Eve Sleep sales continue to fall despite 50% slash in losses

// Eve Sleep slashes underlying EBITDA losses by 50%
// Half-year sales fell 0.9% in the UK and Ireland but plunged 29% in France
// Half-year group revenue down by 8%

Eve Sleep has managed to slash its underlying operating losses despite a “backdrop of substantial retail headwinds” prompting another decline in sales.

According to a pre-close trading update for the half-year period ending June 30, the online mattress retailer said “good progress” has been made in reducing its underlying EBITDA loss by 50 per cent – coming in at £5.9 million compared to a loss of £11.9 million in the first half last year.

Eve Sleep said this was driven by the refocus on just three markets, greater marketing efficiency and a reduction in overheads.

Meanwhile, its UK and Ireland revenues for the period were broadly flat, slipping 0.9 per cent year-on-year, but revenues in its French market plunged 29 per cent year-on-year.

These figures mean Eve Sleep’s half-year group underlying revenue decreased by eight per cent year-on-year to £12.9 million.

Eve Sleep said it expected revenue growth to return in the second half, thanks to the launch of new marketing campaigns, three new retail partnerships and further benefits of a turnaround strategy coming through.

It also remained on track to deliver a full year EBITDA loss reduction in line with expectations as it continues to focus on cost management, but full year revenue is expected to be slightly below previous guidance due to the softer than expected market conditions in the first half.

“I am pleased with the financial and strategic progress made in [the first half], against a backdrop of substantial retail headwinds and the current competitive nature of the category,” Eve Sleep chief executive James Sturrock said.

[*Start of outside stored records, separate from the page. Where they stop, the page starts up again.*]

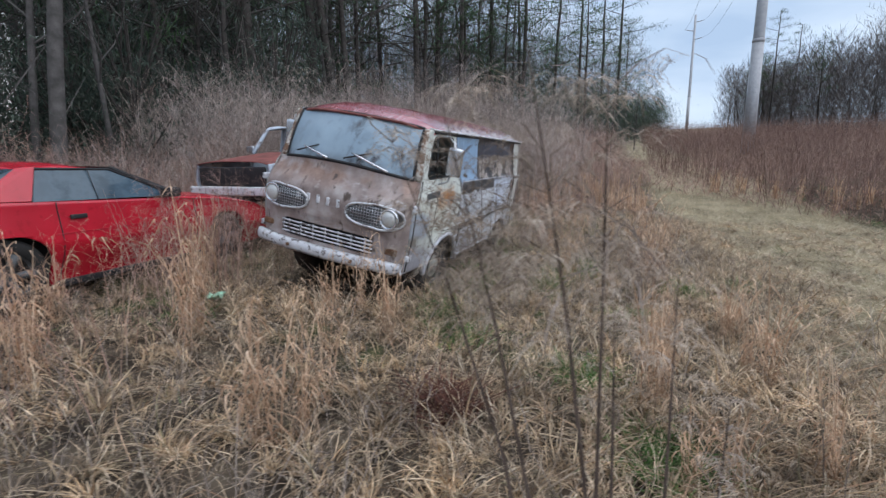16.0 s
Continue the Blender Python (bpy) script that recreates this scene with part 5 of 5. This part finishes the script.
def build_tall_weeds():
    """Tall dark-stemmed weeds with wispy tops beside the path, some bent over, and thin saplings by the van."""
    spots = [(3.34, 2.56, 1.50, 0.0, -0.30), (3.54, 2.76, 1.62, 0.03, -0.08), (3.38, 2.73, 1.62, 0.0, 0.0), (3.19, 2.77, 0.95, -0.04, -0.02), (3.365, 2.90, 1.10, -0.02, 0.0), (3.47, 2.62, 1.50, 0.02, -0.15), (3.30, 3.02, 0.80, 0.0, 0.04),
             (-0.79, 1.12, 1.75, 0.10, 0.0), (-1.02, 1.16, 0.95, -0.03, 0.0), (-1.28, 1.14, 1.45, 0.08, 0.0), (-0.48, 1.20, 0.85, 0.04, 0.0), (-1.55, 1.16, 1.0, -0.02, 0.0), (-2.05, 1.2, 1.0, 0.04, 0.0), (-3.9, 1.0, 1.2, -0.1, 0.0)]
    for i, (x, y, h, lx, ly) in enumerate(spots):
        r = np.random.default_rng(300 + i)
        big = i < 7
        m = M_STEM
        ob = thing("tall_weed", Matrix.Translation((x, y, float(ground_z(x, y)) - 0.02)), "tall dead weed with dark stem and wispy seed heads" if big else "thin leafless dark sapling beside the van", "weed", "tall weeds by the path")
        P, Wd = weed_ribbons(r, 0, 0, 0, h, (24 if h > 1.3 else 8) if big else 10, 0.013 if big else 0.011, 0.75, 0.03, 0.66 if big else 0.38)
        P = [p + np.stack([lx * (p[:, 2] / h) ** 1.4 * h, ly * (p[:, 2] / h) ** 1.4 * h, 0 * p[:, 2]], -1) for p in P]
        strips("stem", np.array(P[:1] * 2), np.array(Wd[:1] * 2), m, ang=np.array([0.3, 1.87]), parent=ob)
        tagged(strips("branch_spray", np.array(P[1:]), np.array(Wd[1:]) * 0.7, M_WEED, parent=ob), kind="stuff")
        s = np.linspace(0, 1, 4)
        T, Tw = [], []
        for p in P[1:]:
            for _ in range(26 if big else 3):
                t = r.uniform(0.25, 1.0)
                c = p[0] + (p[-1] - p[0]) * t
                a, L = r.uniform(0, 2 * math.pi), h * r.uniform(0.02, 0.065)
                T.append(np.stack([c[0] + math.cos(a) * L * s, c[1] + math.sin(a) * L * s, c[2] + L * (0.8 * s - 1.1 * s ** 2)], -1))
                Tw.append(np.array([0.0014, 0.0022, 0.0027, 0.0009]))
        tagged(strips("seed_spray", np.array(T), np.array(Tw), M_PLUME, parent=ob), kind="stuff")


build_tall_weeds()


def build_red_mound():
    n = 420
    x, y = RNG.normal(2.36, 0.085, n), RNG.normal(1.88, 0.075, n)
    z = ground_z(x, y)
    blades("red_leaf_mound", x, y, uni(0.12, 0.30, n), uni(0.007, 0.014, n), uni(0.6, 1.1, n), uni(0.2, 0.7, n),
           straw("dead_red_fronds", (0.085, 0.036, 0.027), (0.14, 0.062, 0.045), (0.19, 0.092, 0.068)), "mound of dead red-brown fronds", "dead plant")


build_red_mound()


def build_bent_stalk():
    """A long pale stalk leaning over the grass."""
    z = float(ground_z(2.70, 2.10))
    pts = [(2.62 + TIP[0] * t, 2.05 + TIP[1] * t, z - 0.03 + TIP[2] * t + 0.05 * math.sin(math.pi * t)) for t in [k / 8 for k in range(9)]]
    v, f = tube(pts, [0.006, 0.006, 0.005, 0.005, 0.005, 0.004, 0.004, 0.003, 0.002], 6)
    ob = mk("bent_stalk", v, f, M_TAN)
    tagged(ob, "long pale dry stalk leaning over the dead grass", "dry grass")


TIP = (-0.52, 0.03, 0.55)
build_bent_stalk()

# ---------------------------------------------------------------- trees
def grow(r, base, direction, length, radius, level, tubes, twigs, droop=0.0):
    """A limb as a bent tapering bar, with side limbs and fine twigs."""
    k = 5 if level == 0 else 4
    pts, d = [Vector(base)], Vector(direction).normalized()
    for i in range(k):
        d = (d + Vector((r.normal(0, 0.10), r.normal(0, 0.10), r.normal(0.02, 0.06) - droop)) * (0.5 if level == 0 else 1.3)).normalized()
        pts.append(pts[-1] + d * (length / k))
    rad = [radius * (1 - 0.80 * i / k) for i in range(k + 1)]
    tubes.append((pts, rad, 7 if level == 0 else 4))
    if level >= 2:
        for _ in range(6):
            i = r.integers(1, k + 1)
            a = r.uniform(0, 2 * math.pi)
            L = length * r.uniform(0.25, 0.6)
            q = Vector((math.cos(a) * 0.8, math.sin(a) * 0.8, r.uniform(0.0, 0.9)))
            p0 = pts[i]
            p1 = p0 + (q + d * 0.5) * L * 0.5
            twigs.append((p0, p1, p1 + (q * 0.6 + d * 0.6 + Vector((0, 0, 0.1))) * L * 0.5))
        return
    n = (12, 6)[level]
    for j in range(n):
        t = (0.32 + 0.66 * (j + r.random()) / n) if level == 0 else r.uniform(0.25, 0.95)
        i = min(k - 1, int(t * k))
        p = pts[i].lerp(pts[i + 1], t * k - i)
        a = j * 2.4 + r.uniform(-0.5, 0.5)
        up = r.uniform(0.35, 0.95) if level == 0 else r.uniform(0.1, 0.8)
        side = Vector((math.cos(a), math.sin(a), up))
        grow(r, p, side + d * 0.2, length * (0.42 - 0.22 * t if level == 0 else 0.5) * r.uniform(0.7, 1.25), rad[i] * (0.36 if level == 0 else 0.5), level + 1, tubes, twigs)


def tubes_mesh(name, tubes, material, parent):
    vs, fs = [], []
    for pts, rad, sides in tubes:
        v, f = tube(pts, rad, sides, False)
        fs += [tuple(i + len(vs) for i in q) for q in f]
        vs += v
    return mk(name, vs, fs, material, parent)


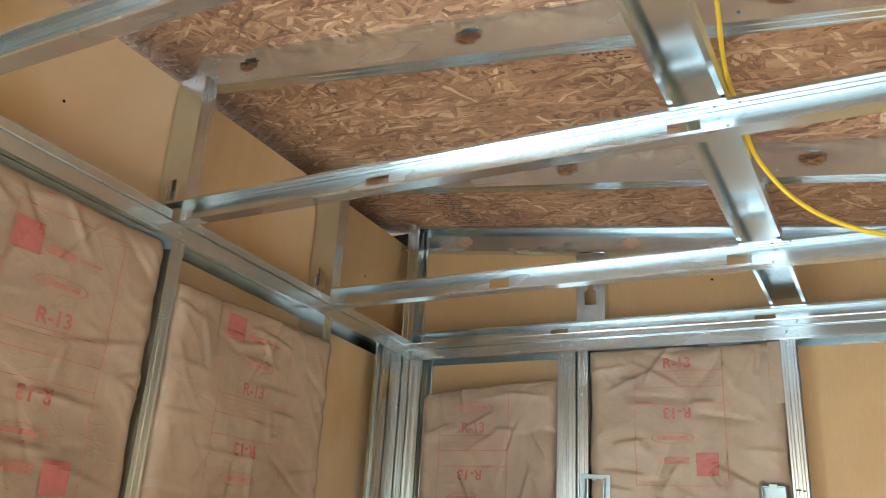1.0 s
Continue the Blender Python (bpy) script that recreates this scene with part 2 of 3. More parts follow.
def wall_poly(name, outline, axis, at, thick, label, mat=TAN):
    """A sheathing panel from an outline in the wall's plane."""
    bm = bmesh.new()
    pick = (lambda a, b, d: (a, d, b)) if axis == "y" else (lambda a, b, d: (d, a, b))
    f = bm.faces.new([bm.verts.new(pick(a, b, at)) for a, b in outline])
    ext = bmesh.ops.extrude_face_region(bm, geom=[f])
    off = Vector(pick(0, 0, thick))
    bmesh.ops.translate(bm, verts=[v for v in ext["geom"] if isinstance(v, bmesh.types.BMVert)], vec=off)
    return tagged(part(name, bm, mat), label, "wall", kind="structure")


TOP = 0.046 / math.cos(math.atan(SLOPE))
rz = lambda x, y=2.765: roof_z(x, y) + TOP
west_top = lambda y: 2.860 + 0.012 * (YS - y)      # the boards stop short of the deck, which runs on over the eaves
EAVE = 0.26
wall_poly("wall_north", [(XLS, 0), (XRS, 0), (XRS, rz(XRS)), (XLS, rz(XLS))], "y", YS, 0.015, "tan faced sheathing board of the gable end wall")
wall_poly("wall_west", [(YF, 0), (YS + 0.015, 0), (YS + 0.015, west_top(YS)), (0.15, west_top(0.15)), (0.15, 0.85), (-0.75, 0.85), (-0.75, 2.05), (0.149, 2.05), (0.149, west_top(0.149)), (YF, west_top(YF))], "x", XLS, -0.015, "lighter tan faced sheathing board with pale blotches, tall side wall", BLOTCHED)
wall_poly("wall_east", [(YF, 0), (YS + 0.015, 0), (YS + 0.015, seat_z(YS) + 0.01), (YF, seat_z(YF) + 0.01)], "x", XRS, 0.015, "tan faced sheathing board of the low side wall")
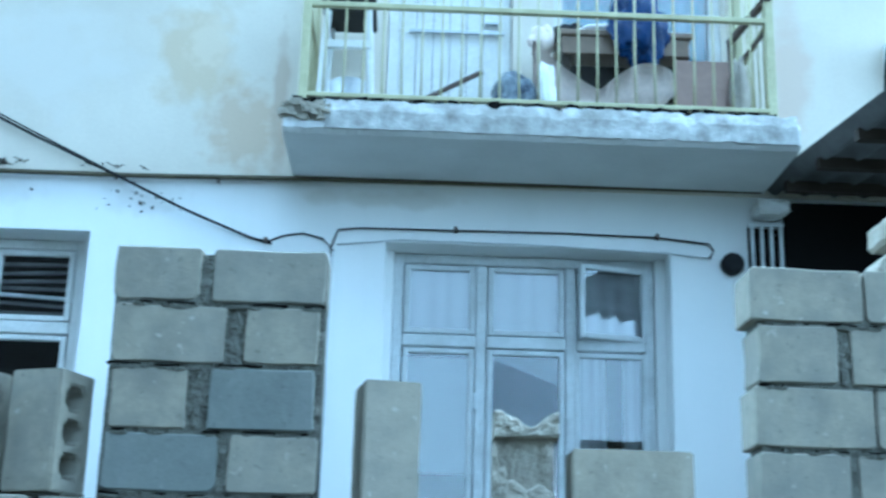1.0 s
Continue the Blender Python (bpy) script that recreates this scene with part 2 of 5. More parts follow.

“We have a strong new team in place, and there are early signs that the rebuild strategy is driving meaningful improvements in our key metrics in both the UK and Ireland and France.

“Our focus on reducing losses, whilst creating a differentiated proposition as a sleep wellness brand, will underpin the business and lay the path to long-term profitability.

“We have some exciting plans and partnerships launching and I look forward to seeing more progress against our strategy in some of the biggest peak trading periods for the business in the second half of the year.”